## Start Working data

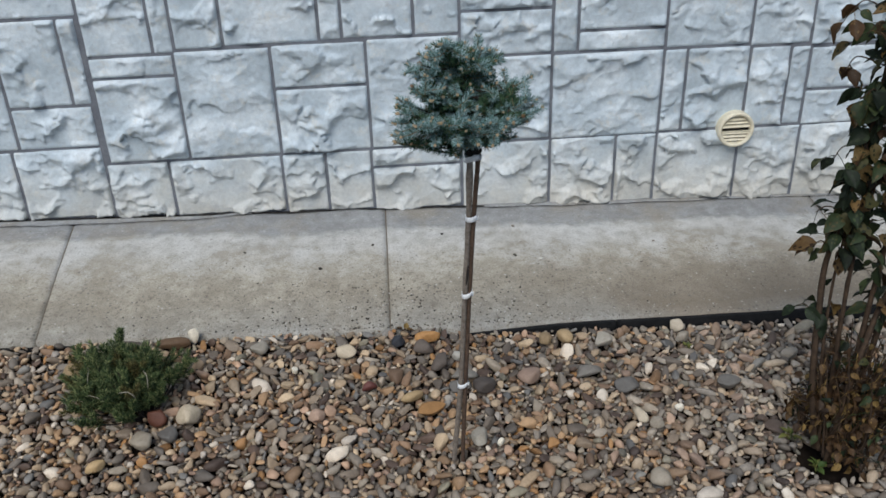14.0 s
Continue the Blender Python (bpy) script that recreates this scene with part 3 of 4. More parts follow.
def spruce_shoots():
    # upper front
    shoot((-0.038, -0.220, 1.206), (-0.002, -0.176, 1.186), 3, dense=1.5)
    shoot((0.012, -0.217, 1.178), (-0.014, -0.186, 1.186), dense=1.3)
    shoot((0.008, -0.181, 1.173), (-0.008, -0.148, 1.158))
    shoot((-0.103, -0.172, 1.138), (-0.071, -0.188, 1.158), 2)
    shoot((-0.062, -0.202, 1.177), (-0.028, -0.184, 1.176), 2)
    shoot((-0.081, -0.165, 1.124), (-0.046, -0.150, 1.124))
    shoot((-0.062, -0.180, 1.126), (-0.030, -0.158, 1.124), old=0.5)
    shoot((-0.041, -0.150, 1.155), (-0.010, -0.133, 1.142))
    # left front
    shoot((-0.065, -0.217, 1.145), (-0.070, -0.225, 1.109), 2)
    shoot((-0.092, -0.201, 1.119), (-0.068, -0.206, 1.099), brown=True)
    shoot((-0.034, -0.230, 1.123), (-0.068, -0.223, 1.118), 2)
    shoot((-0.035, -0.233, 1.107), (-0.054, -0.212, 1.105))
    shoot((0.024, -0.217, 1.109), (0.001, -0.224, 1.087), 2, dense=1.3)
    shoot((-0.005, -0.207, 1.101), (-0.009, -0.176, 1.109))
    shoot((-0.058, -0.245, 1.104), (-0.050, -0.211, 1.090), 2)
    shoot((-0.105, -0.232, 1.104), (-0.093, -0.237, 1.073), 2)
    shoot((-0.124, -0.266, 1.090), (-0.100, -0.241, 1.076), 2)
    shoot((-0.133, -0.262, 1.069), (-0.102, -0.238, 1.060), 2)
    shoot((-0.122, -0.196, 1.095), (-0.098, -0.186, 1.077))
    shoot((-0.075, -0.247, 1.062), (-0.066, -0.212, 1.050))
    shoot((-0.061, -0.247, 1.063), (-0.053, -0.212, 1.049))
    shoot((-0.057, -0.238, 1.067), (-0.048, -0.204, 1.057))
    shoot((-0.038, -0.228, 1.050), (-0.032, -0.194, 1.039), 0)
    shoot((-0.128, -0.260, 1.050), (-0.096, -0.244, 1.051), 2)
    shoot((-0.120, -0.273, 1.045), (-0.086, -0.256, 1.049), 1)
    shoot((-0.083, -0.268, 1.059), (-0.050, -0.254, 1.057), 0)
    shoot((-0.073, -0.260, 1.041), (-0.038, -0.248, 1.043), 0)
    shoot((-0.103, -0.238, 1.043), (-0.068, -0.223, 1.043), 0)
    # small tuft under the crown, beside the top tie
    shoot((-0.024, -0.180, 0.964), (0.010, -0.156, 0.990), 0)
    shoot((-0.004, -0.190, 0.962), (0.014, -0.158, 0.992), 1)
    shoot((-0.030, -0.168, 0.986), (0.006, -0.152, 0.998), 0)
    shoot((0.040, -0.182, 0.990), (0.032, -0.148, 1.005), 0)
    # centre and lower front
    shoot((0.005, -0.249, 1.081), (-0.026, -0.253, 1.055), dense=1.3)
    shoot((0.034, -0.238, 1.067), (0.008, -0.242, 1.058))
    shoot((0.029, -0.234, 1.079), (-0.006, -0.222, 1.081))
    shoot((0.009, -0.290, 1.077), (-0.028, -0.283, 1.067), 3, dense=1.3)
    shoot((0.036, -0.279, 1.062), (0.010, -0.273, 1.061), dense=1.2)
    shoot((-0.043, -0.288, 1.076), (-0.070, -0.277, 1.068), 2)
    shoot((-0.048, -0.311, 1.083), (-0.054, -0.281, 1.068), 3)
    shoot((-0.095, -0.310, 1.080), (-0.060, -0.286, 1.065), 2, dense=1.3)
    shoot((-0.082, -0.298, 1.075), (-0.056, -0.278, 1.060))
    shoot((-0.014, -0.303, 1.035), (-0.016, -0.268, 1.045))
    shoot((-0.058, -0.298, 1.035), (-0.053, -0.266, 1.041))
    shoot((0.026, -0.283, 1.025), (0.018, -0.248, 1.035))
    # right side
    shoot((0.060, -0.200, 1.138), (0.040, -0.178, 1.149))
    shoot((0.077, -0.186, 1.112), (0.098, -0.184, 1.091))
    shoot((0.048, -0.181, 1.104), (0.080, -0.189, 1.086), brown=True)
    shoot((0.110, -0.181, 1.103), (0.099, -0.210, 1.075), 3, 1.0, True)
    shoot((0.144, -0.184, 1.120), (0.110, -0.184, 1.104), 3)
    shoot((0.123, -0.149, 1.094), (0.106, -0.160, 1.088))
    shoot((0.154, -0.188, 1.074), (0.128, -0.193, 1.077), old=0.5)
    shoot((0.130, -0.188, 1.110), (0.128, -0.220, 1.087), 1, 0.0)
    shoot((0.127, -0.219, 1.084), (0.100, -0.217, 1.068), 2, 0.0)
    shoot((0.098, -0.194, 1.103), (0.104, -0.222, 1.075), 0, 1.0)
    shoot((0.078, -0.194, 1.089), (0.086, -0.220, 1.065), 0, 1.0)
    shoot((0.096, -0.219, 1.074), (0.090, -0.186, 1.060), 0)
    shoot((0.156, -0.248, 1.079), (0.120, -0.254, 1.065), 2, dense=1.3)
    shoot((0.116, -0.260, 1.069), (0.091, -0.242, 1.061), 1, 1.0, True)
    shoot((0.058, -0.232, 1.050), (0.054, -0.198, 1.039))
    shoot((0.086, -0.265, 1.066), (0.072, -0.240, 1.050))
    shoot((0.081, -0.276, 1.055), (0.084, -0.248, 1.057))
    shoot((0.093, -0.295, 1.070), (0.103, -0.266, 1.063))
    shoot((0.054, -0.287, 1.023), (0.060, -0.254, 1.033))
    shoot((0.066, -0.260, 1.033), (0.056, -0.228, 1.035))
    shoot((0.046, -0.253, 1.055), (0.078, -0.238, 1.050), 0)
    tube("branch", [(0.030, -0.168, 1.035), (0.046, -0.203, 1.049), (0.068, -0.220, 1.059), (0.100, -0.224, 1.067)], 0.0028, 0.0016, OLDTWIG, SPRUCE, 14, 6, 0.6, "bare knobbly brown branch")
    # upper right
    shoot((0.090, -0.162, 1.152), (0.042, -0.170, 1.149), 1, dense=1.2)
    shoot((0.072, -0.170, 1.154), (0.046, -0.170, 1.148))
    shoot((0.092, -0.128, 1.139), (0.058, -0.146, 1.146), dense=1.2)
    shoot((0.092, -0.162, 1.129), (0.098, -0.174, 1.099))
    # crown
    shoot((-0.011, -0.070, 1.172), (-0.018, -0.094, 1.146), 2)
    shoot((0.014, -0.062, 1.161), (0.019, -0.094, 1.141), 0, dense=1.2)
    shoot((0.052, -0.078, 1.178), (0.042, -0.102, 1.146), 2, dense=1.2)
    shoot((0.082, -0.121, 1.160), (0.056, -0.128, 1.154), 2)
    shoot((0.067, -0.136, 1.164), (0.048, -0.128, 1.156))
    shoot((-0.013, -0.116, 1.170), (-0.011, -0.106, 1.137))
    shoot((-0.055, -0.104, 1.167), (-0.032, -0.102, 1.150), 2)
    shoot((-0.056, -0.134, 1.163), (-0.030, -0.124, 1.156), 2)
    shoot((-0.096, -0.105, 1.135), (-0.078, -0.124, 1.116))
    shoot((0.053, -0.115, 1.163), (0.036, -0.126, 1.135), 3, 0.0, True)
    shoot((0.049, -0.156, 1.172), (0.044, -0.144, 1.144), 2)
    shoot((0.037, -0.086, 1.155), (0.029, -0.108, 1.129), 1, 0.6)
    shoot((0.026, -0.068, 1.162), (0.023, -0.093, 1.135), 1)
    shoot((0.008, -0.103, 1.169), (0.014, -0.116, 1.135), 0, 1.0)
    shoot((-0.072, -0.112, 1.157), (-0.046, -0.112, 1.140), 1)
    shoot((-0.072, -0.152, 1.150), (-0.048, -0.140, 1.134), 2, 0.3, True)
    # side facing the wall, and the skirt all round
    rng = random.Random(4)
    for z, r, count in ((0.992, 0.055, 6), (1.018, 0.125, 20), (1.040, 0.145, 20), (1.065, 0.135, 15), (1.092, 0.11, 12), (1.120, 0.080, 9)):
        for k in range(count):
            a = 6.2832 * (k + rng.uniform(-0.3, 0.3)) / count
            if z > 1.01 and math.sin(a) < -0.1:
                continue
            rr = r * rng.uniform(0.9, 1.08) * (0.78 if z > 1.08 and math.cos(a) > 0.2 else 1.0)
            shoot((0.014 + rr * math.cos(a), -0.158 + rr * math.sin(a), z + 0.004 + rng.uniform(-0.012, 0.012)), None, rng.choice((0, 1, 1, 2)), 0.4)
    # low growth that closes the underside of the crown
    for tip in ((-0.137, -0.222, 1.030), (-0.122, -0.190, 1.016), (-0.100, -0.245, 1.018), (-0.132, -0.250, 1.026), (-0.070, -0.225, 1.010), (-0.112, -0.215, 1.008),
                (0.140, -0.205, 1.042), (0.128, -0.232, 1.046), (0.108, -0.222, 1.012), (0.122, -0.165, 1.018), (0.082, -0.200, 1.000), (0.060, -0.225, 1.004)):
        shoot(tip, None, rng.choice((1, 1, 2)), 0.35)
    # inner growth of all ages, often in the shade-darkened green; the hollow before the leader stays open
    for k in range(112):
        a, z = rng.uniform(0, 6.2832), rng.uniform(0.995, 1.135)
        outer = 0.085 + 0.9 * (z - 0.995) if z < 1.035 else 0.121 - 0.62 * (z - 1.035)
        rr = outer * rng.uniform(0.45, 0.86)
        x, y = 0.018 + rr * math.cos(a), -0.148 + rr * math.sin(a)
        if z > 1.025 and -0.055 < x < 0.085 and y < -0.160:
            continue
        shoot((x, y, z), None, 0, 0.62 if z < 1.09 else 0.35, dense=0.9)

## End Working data
## Start Working data

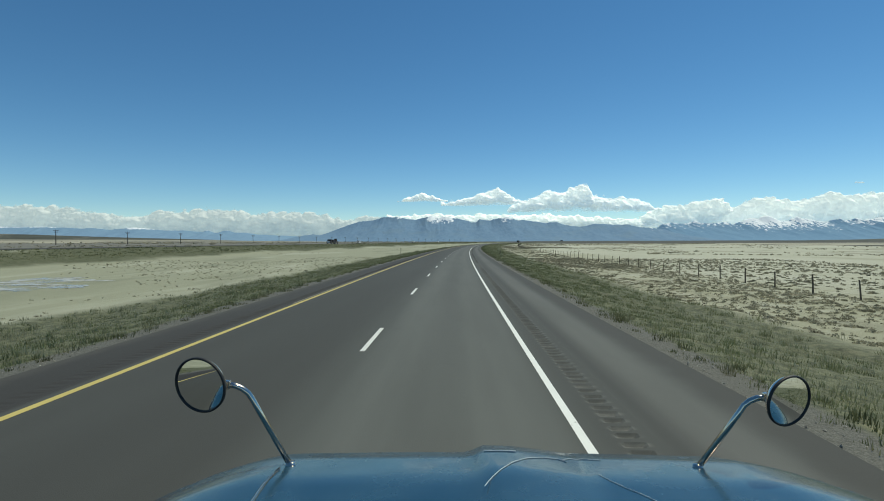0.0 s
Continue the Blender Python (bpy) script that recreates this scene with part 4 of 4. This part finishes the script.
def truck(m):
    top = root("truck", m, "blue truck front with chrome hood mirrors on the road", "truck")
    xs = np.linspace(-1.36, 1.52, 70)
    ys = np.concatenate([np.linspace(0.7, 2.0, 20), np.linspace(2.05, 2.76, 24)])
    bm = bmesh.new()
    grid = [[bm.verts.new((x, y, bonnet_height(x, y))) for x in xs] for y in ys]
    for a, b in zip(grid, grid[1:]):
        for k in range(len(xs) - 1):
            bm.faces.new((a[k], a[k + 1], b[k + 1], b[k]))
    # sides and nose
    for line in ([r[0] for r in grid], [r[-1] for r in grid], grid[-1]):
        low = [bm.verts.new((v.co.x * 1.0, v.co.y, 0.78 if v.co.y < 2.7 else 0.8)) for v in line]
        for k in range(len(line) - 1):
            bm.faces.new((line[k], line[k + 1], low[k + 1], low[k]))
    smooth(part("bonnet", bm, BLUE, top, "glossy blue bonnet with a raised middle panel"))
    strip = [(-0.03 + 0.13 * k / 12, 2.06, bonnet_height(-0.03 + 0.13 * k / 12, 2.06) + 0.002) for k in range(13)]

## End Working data
## Start Working data

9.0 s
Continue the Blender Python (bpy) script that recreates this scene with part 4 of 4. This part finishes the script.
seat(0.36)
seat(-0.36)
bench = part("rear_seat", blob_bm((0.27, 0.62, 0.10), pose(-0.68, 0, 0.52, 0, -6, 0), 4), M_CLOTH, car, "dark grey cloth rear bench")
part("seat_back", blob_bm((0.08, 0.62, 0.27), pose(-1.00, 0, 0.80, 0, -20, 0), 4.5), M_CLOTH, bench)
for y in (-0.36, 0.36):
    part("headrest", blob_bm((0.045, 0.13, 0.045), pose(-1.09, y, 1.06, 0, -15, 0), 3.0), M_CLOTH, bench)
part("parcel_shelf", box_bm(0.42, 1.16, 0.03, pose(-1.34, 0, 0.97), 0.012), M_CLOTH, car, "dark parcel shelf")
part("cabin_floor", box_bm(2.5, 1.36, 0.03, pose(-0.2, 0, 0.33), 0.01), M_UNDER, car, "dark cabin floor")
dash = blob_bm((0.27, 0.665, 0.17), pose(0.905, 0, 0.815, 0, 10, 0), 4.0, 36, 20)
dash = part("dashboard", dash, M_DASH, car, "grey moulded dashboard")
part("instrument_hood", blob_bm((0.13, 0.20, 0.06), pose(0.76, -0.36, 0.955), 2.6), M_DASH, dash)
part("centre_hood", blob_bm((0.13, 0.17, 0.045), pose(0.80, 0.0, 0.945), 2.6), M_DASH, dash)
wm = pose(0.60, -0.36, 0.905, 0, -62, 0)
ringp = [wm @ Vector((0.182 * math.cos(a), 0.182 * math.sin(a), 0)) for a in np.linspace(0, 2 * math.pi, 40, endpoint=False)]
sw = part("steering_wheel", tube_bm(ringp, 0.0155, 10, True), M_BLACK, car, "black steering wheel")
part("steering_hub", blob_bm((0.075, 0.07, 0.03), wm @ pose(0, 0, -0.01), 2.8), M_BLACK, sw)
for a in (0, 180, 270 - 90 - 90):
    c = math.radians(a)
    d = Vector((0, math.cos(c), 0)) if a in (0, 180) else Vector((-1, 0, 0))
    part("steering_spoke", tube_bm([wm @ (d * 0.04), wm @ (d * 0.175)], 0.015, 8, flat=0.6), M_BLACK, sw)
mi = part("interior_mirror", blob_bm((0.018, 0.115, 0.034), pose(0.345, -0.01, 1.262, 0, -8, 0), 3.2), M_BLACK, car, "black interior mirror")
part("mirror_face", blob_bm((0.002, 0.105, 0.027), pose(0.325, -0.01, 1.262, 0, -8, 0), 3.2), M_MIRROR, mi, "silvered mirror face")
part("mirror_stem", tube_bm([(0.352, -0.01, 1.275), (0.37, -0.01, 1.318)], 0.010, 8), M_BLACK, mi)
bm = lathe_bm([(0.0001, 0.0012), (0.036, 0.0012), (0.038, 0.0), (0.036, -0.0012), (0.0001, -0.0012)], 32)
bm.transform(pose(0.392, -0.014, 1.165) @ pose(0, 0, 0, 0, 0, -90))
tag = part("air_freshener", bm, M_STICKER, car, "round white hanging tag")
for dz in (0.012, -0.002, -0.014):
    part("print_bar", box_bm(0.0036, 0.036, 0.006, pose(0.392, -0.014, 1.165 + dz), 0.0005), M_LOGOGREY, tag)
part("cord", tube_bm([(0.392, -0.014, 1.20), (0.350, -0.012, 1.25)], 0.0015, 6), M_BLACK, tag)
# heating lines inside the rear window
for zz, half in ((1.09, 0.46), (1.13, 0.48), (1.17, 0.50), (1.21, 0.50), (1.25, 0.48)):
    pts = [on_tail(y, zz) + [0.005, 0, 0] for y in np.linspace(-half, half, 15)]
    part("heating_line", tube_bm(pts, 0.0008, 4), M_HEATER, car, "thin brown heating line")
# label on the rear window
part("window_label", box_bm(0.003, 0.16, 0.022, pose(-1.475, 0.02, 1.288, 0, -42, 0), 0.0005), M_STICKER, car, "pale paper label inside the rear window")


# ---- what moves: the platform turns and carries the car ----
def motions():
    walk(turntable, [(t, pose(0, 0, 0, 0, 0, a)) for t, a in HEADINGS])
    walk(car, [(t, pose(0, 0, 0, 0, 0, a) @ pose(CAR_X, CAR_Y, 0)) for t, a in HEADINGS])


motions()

## End Working data

**What to work on:**
Write out every line of the preceding listing that contains "with".

**Result for this task:**
Continue the Blender Python (bpy) script that recreates this scene with part 3 of 4. More parts follow.
Continue the Blender Python (bpy) script that recreates this scene with part 4 of 4. This part finishes the script.
    top = root("truck", m, "blue truck front with chrome hood mirrors on the road", "truck")
    smooth(part("bonnet", bm, BLUE, top, "glossy blue bonnet with a raised middle panel"))
Continue the Blender Python (bpy) script that recreates this scene with part 4 of 4. This part finishes the script.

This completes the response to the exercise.